Print the data that follows exactly.

* _COLLECTED DATA_
• • • • •

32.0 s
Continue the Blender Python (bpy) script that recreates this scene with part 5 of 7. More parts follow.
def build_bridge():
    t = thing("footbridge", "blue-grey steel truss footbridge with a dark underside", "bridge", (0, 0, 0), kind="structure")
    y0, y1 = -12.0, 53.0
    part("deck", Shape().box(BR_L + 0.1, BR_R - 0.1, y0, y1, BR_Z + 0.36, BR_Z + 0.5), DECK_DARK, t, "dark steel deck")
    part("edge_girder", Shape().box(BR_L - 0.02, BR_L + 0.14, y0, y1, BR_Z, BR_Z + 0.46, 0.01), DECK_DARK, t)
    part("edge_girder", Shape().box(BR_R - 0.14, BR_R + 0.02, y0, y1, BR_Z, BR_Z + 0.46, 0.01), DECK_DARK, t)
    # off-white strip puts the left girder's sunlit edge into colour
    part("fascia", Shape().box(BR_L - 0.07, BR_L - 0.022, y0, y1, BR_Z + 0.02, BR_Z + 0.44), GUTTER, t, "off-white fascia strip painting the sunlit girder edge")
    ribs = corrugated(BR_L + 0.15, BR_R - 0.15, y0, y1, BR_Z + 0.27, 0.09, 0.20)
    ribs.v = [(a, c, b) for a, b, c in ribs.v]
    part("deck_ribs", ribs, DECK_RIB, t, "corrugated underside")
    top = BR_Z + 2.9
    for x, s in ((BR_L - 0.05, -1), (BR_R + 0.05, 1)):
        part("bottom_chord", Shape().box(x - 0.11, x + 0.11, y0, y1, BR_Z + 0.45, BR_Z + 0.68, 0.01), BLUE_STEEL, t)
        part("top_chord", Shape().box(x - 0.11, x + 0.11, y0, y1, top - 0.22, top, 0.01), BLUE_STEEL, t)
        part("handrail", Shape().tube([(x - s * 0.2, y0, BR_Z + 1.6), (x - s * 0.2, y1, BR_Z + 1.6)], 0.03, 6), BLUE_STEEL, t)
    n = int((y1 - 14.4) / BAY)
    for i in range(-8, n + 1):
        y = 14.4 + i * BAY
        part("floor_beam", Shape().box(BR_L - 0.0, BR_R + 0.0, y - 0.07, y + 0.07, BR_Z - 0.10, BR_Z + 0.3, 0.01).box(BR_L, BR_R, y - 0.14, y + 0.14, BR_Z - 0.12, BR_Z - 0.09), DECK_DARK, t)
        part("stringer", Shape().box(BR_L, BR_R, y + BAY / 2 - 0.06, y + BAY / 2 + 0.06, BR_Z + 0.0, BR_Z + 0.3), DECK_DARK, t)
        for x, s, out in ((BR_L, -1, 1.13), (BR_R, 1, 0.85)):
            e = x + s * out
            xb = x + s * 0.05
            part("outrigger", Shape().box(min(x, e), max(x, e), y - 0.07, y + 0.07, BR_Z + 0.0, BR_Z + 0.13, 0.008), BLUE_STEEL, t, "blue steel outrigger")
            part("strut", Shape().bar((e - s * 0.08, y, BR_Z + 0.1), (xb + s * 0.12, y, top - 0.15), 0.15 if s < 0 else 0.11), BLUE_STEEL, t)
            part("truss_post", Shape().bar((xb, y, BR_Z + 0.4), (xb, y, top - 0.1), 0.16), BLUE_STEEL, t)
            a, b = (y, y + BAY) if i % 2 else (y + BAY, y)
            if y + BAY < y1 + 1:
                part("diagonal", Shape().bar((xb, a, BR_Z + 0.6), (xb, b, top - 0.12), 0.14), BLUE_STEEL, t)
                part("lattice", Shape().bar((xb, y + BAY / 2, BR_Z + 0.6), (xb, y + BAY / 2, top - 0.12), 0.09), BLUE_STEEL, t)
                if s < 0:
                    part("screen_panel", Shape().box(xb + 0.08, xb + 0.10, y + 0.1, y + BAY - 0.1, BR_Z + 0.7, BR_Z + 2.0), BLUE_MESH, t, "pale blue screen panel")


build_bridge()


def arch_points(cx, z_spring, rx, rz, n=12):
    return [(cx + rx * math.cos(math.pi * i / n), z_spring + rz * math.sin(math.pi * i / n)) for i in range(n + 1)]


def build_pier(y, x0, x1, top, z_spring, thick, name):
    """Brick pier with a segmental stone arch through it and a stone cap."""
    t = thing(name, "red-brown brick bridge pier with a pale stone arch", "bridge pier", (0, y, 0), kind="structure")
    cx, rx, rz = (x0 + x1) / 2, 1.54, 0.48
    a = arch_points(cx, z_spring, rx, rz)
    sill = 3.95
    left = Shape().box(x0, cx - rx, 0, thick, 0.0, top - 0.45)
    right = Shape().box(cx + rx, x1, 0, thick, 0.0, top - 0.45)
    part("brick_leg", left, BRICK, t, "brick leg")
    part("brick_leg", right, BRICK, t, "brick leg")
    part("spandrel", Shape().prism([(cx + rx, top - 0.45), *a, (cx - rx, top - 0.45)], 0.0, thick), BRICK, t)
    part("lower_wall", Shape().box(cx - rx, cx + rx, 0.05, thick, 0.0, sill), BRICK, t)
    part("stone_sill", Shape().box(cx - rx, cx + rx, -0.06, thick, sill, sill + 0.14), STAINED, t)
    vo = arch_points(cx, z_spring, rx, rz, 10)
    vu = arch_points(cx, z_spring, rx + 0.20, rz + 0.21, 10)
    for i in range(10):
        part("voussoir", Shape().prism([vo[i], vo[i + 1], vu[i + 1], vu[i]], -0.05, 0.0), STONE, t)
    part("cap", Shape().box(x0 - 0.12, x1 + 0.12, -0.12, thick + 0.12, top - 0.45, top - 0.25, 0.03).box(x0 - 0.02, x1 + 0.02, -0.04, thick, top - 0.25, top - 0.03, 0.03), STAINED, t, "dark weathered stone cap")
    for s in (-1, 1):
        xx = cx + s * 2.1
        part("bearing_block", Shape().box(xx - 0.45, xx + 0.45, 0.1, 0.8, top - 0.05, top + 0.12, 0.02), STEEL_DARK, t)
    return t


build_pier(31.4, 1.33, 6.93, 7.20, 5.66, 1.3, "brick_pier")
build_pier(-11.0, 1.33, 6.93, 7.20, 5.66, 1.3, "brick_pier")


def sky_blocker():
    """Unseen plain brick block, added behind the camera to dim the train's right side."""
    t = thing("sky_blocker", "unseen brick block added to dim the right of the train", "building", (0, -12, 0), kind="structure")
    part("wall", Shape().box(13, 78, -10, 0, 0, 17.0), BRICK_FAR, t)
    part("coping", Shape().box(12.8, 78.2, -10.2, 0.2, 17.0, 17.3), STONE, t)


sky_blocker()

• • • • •

* _CORRECT RESULT_
32.0 s
Continue the Blender Python (bpy) script that recreates this scene with part 5 of 7. More parts follow.
def build_bridge():
    t = thing("footbridge", "blue-grey steel truss footbridge with a dark underside", "bridge", (0, 0, 0), kind="structure")
    y0, y1 = -12.0, 53.0
    part("deck", Shape().box(BR_L + 0.1, BR_R - 0.1, y0, y1, BR_Z + 0.36, BR_Z + 0.5), DECK_DARK, t, "dark steel deck")
    part("edge_girder", Shape().box(BR_L - 0.02, BR_L + 0.14, y0, y1, BR_Z, BR_Z + 0.46, 0.01), DECK_DARK, t)
    part("edge_girder", Shape().box(BR_R - 0.14, BR_R + 0.02, y0, y1, BR_Z, BR_Z + 0.46, 0.01), DECK_DARK, t)
    # off-white strip puts the left girder's sunlit edge into colour
    part("fascia", Shape().box(BR_L - 0.07, BR_L - 0.022, y0, y1, BR_Z + 0.02, BR_Z + 0.44), GUTTER, t, "off-white fascia strip painting the sunlit girder edge")
    ribs = corrugated(BR_L + 0.15, BR_R - 0.15, y0, y1, BR_Z + 0.27, 0.09, 0.20)
    ribs.v = [(a, c, b) for a, b, c in ribs.v]
    part("deck_ribs", ribs, DECK_RIB, t, "corrugated underside")
    top = BR_Z + 2.9
    for x, s in ((BR_L - 0.05, -1), (BR_R + 0.05, 1)):
        part("bottom_chord", Shape().box(x - 0.11, x + 0.11, y0, y1, BR_Z + 0.45, BR_Z + 0.68, 0.01), BLUE_STEEL, t)
        part("top_chord", Shape().box(x - 0.11, x + 0.11, y0, y1, top - 0.22, top, 0.01), BLUE_STEEL, t)
        part("handrail", Shape().tube([(x - s * 0.2, y0, BR_Z + 1.6), (x - s * 0.2, y1, BR_Z + 1.6)], 0.03, 6), BLUE_STEEL, t)
    n = int((y1 - 14.4) / BAY)
    for i in range(-8, n + 1):
        y = 14.4 + i * BAY
        part("floor_beam", Shape().box(BR_L - 0.0, BR_R + 0.0, y - 0.07, y + 0.07, BR_Z - 0.10, BR_Z + 0.3, 0.01).box(BR_L, BR_R, y - 0.14, y + 0.14, BR_Z - 0.12, BR_Z - 0.09), DECK_DARK, t)
        part("stringer", Shape().box(BR_L, BR_R, y + BAY / 2 - 0.06, y + BAY / 2 + 0.06, BR_Z + 0.0, BR_Z + 0.3), DECK_DARK, t)
        for x, s, out in ((BR_L, -1, 1.13), (BR_R, 1, 0.85)):
            e = x + s * out
            xb = x + s * 0.05
            part("outrigger", Shape().box(min(x, e), max(x, e), y - 0.07, y + 0.07, BR_Z + 0.0, BR_Z + 0.13, 0.008), BLUE_STEEL, t, "blue steel outrigger")
            part("strut", Shape().bar((e - s * 0.08, y, BR_Z + 0.1), (xb + s * 0.12, y, top - 0.15), 0.15 if s < 0 else 0.11), BLUE_STEEL, t)
            part("truss_post", Shape().bar((xb, y, BR_Z + 0.4), (xb, y, top - 0.1), 0.16), BLUE_STEEL, t)
            a, b = (y, y + BAY) if i % 2 else (y + BAY, y)
            if y + BAY < y1 + 1:
                part("diagonal", Shape().bar((xb, a, BR_Z + 0.6), (xb, b, top - 0.12), 0.14), BLUE_STEEL, t)
                part("lattice", Shape().bar((xb, y + BAY / 2, BR_Z + 0.6), (xb, y + BAY / 2, top - 0.12), 0.09), BLUE_STEEL, t)
                if s < 0:
                    part("screen_panel", Shape().box(xb + 0.08, xb + 0.10, y + 0.1, y + BAY - 0.1, BR_Z + 0.7, BR_Z + 2.0), BLUE_MESH, t, "pale blue screen panel")


build_bridge()


def arch_points(cx, z_spring, rx, rz, n=12):
    return [(cx + rx * math.cos(math.pi * i / n), z_spring + rz * math.sin(math.pi * i / n)) for i in range(n + 1)]


def build_pier(y, x0, x1, top, z_spring, thick, name):
    """Brick pier with a segmental stone arch through it and a stone cap."""
    t = thing(name, "red-brown brick bridge pier with a pale stone arch", "bridge pier", (0, y, 0), kind="structure")
    cx, rx, rz = (x0 + x1) / 2, 1.54, 0.48
    a = arch_points(cx, z_spring, rx, rz)
    sill = 3.95
    left = Shape().box(x0, cx - rx, 0, thick, 0.0, top - 0.45)
    right = Shape().box(cx + rx, x1, 0, thick, 0.0, top - 0.45)
    part("brick_leg", left, BRICK, t, "brick leg")
    part("brick_leg", right, BRICK, t, "brick leg")
    part("spandrel", Shape().prism([(cx + rx, top - 0.45), *a, (cx - rx, top - 0.45)], 0.0, thick), BRICK, t)
    part("lower_wall", Shape().box(cx - rx, cx + rx, 0.05, thick, 0.0, sill), BRICK, t)
    part("stone_sill", Shape().box(cx - rx, cx + rx, -0.06, thick, sill, sill + 0.14), STAINED, t)
    vo = arch_points(cx, z_spring, rx, rz, 10)
    vu = arch_points(cx, z_spring, rx + 0.20, rz + 0.21, 10)
    for i in range(10):
        part("voussoir", Shape().prism([vo[i], vo[i + 1], vu[i + 1], vu[i]], -0.05, 0.0), STONE, t)
    part("cap", Shape().box(x0 - 0.12, x1 + 0.12, -0.12, thick + 0.12, top - 0.45, top - 0.25, 0.03).box(x0 - 0.02, x1 + 0.02, -0.04, thick, top - 0.25, top - 0.03, 0.03), STAINED, t, "dark weathered stone cap")
    for s in (-1, 1):
        xx = cx + s * 2.1
        part("bearing_block", Shape().box(xx - 0.45, xx + 0.45, 0.1, 0.8, top - 0.05, top + 0.12, 0.02), STEEL_DARK, t)
    return t


build_pier(31.4, 1.33, 6.93, 7.20, 5.66, 1.3, "brick_pier")
build_pier(-11.0, 1.33, 6.93, 7.20, 5.66, 1.3, "brick_pier")


def sky_blocker():
    """Unseen plain brick block, added behind the camera to dim the train's right side."""
    t = thing("sky_blocker", "unseen brick block added to dim the right of the train", "building", (0, -12, 0), kind="structure")
    part("wall", Shape().box(13, 78, -10, 0, 0, 17.0), BRICK_FAR, t)
    part("coping", Shape().box(12.8, 78.2, -10.2, 0.2, 17.0, 17.3), STONE, t)


sky_blocker()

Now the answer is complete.